[The exercise] Report the count of lines that carry the string "Vector", and add nothing.

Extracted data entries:
═══

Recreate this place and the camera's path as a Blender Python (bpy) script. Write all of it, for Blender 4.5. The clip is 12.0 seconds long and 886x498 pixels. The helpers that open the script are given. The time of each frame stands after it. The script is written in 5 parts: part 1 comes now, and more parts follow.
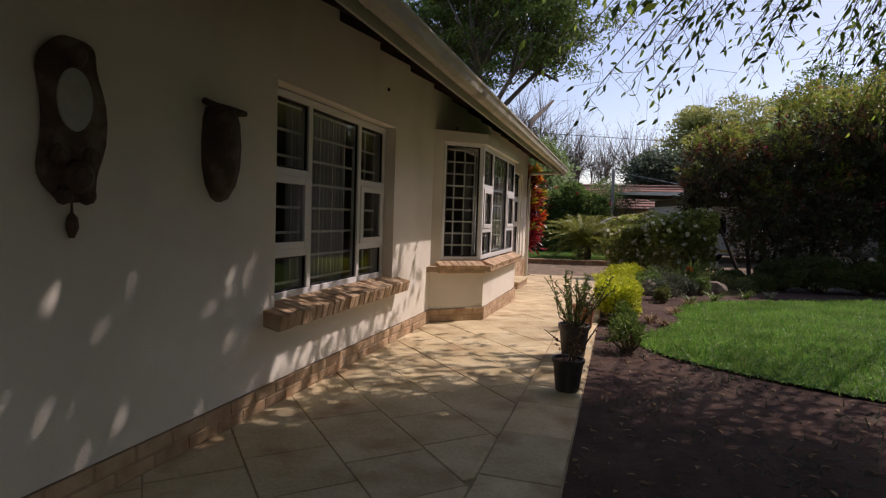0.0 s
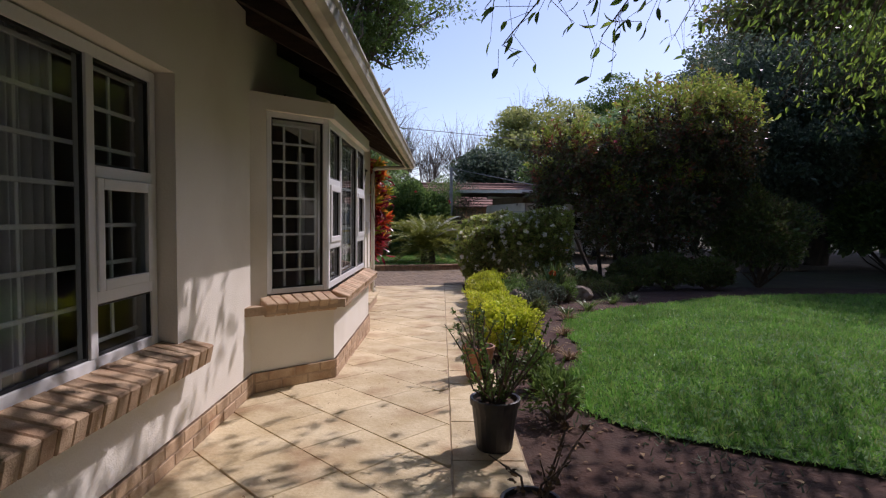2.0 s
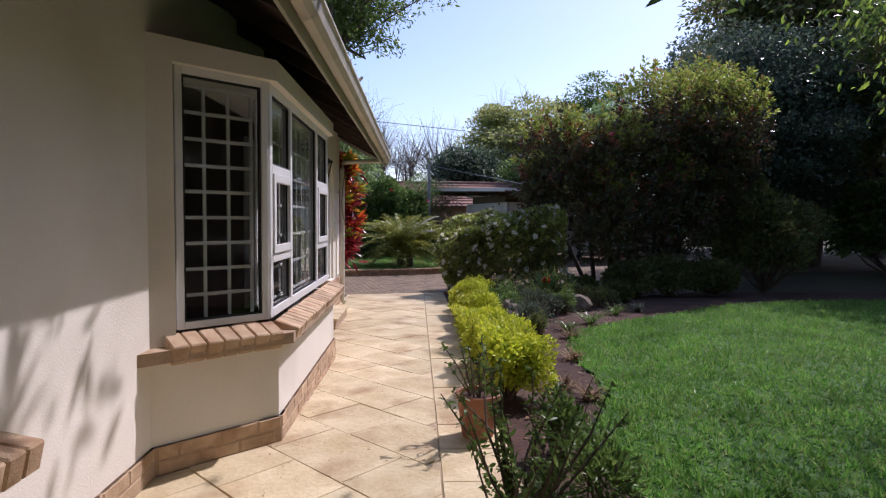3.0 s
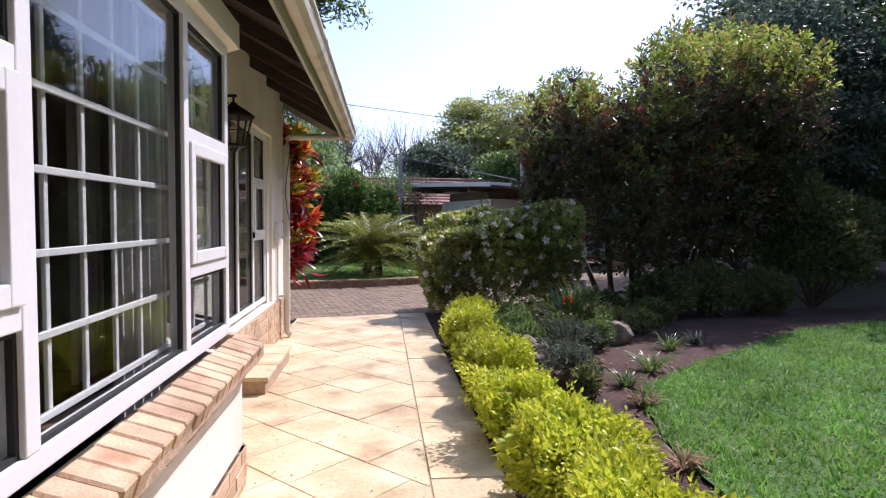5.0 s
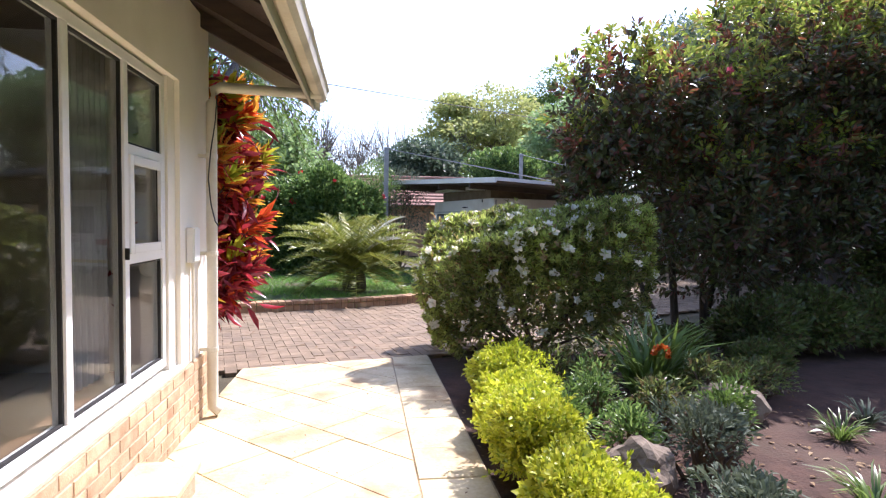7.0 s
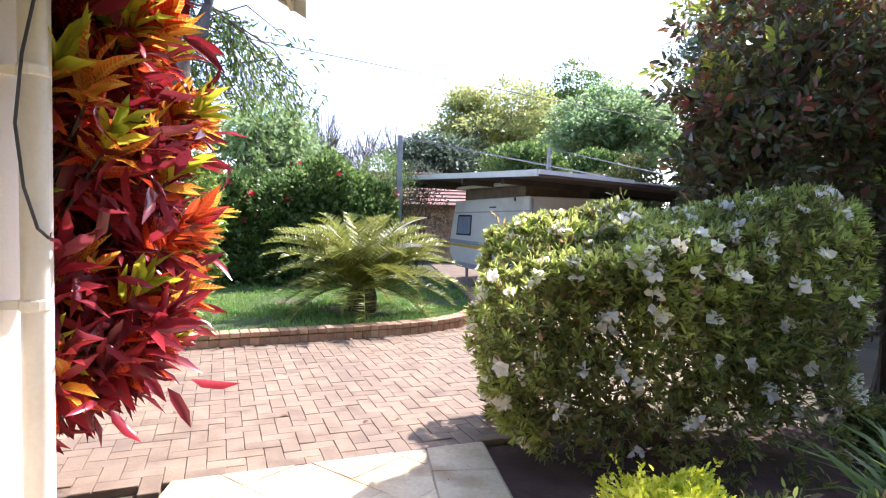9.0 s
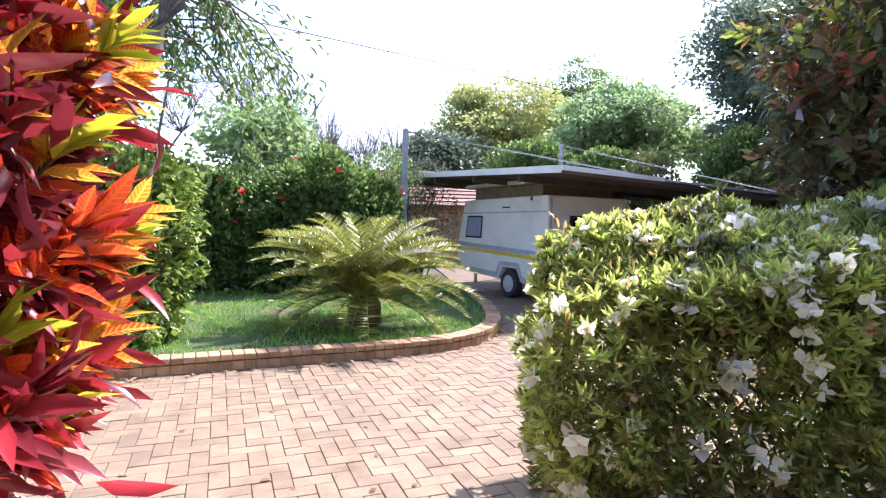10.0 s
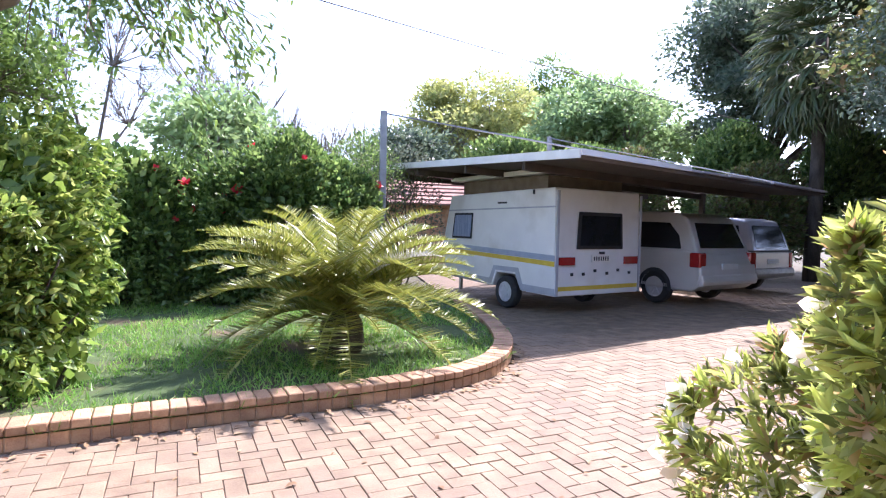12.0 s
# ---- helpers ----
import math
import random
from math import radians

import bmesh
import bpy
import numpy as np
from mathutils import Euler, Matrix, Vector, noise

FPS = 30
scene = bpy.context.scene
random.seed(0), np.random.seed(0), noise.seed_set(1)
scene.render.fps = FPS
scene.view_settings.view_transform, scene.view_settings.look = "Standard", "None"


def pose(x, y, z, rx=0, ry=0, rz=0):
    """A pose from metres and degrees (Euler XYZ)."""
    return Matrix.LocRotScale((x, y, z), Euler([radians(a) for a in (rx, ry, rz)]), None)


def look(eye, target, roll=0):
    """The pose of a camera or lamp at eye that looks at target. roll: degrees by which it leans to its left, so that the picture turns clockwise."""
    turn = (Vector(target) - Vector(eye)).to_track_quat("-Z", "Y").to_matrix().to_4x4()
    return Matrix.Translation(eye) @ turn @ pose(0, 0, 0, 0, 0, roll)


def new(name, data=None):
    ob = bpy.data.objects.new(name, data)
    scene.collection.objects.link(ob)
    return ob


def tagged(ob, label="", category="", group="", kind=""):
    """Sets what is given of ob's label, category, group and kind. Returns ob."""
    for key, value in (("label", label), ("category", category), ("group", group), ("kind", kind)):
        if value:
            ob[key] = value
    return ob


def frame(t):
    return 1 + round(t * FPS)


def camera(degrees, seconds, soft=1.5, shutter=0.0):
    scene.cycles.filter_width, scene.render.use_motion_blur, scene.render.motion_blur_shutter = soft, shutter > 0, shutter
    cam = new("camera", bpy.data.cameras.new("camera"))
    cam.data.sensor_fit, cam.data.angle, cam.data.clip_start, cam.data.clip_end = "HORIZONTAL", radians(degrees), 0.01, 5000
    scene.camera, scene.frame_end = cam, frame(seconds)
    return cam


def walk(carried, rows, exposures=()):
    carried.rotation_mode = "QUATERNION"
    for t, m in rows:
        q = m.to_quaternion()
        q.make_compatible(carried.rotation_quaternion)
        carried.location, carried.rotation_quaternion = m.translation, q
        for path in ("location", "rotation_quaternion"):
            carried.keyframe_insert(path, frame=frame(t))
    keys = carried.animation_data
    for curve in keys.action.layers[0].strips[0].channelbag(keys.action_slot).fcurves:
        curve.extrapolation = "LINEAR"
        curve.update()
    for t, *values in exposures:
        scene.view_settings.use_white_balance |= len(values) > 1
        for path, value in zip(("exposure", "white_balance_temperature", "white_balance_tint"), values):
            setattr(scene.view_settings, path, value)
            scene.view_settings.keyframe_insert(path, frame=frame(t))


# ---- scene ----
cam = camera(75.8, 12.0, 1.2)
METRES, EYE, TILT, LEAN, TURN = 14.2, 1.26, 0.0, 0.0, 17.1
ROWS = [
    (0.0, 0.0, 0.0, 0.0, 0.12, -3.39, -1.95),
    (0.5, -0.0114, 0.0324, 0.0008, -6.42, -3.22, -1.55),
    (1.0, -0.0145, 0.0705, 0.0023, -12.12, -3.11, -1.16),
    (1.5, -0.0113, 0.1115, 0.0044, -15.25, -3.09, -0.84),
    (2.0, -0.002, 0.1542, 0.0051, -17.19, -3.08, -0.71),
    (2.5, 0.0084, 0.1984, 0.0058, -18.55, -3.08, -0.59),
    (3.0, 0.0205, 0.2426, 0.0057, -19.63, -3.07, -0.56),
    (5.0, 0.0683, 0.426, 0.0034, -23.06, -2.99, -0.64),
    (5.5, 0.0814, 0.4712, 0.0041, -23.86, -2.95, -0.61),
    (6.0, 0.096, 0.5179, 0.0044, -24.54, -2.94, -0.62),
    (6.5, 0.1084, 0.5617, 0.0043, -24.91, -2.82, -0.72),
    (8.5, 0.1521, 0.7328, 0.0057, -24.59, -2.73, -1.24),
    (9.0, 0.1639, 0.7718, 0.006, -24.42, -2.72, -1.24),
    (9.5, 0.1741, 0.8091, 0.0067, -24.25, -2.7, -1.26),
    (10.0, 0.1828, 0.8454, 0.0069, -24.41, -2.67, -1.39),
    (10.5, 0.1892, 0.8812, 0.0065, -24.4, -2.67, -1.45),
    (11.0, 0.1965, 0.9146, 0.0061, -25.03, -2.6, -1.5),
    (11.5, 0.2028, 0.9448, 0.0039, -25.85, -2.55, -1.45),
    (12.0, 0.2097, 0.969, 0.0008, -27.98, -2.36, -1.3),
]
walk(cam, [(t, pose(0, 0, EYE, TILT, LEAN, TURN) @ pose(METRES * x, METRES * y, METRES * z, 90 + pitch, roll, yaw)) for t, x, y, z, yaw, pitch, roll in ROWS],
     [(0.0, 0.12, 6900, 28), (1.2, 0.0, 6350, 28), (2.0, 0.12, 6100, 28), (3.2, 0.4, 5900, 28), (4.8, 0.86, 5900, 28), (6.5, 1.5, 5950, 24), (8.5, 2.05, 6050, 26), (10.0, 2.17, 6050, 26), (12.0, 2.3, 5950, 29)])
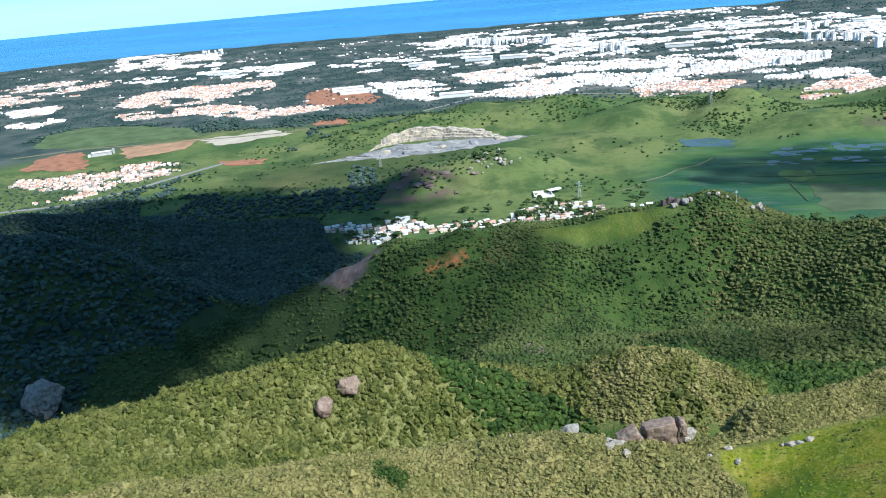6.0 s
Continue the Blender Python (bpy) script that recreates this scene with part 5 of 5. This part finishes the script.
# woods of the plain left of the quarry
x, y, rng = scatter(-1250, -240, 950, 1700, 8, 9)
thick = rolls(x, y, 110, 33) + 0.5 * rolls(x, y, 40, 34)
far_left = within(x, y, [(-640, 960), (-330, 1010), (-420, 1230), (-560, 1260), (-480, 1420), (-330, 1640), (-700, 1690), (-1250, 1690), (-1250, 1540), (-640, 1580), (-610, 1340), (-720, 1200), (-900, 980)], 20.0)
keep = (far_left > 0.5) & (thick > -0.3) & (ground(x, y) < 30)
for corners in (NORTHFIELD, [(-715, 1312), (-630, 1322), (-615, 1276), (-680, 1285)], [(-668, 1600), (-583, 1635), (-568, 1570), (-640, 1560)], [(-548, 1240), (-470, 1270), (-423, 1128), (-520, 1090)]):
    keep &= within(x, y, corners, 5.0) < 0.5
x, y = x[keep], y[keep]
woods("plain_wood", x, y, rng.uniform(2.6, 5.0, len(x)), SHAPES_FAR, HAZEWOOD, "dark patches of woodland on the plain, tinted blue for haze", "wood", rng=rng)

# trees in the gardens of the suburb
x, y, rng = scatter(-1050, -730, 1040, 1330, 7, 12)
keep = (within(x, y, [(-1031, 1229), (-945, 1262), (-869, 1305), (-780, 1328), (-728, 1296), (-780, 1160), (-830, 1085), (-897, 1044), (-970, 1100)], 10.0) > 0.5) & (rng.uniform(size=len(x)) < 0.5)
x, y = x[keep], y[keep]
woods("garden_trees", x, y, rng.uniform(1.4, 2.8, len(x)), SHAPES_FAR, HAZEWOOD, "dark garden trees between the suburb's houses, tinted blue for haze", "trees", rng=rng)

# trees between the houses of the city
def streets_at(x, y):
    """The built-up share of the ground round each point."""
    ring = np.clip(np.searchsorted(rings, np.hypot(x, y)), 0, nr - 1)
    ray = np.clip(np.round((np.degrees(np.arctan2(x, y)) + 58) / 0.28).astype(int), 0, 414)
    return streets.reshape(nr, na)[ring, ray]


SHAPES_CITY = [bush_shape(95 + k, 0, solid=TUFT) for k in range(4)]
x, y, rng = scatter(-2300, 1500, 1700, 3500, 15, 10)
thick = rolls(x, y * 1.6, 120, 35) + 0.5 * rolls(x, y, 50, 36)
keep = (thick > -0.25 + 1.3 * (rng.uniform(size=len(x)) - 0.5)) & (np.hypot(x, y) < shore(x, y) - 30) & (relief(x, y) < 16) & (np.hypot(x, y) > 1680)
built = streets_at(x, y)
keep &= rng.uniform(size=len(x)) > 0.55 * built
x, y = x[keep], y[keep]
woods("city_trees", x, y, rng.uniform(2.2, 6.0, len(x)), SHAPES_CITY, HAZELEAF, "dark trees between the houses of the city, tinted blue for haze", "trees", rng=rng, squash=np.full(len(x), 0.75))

═══

[Final result] 2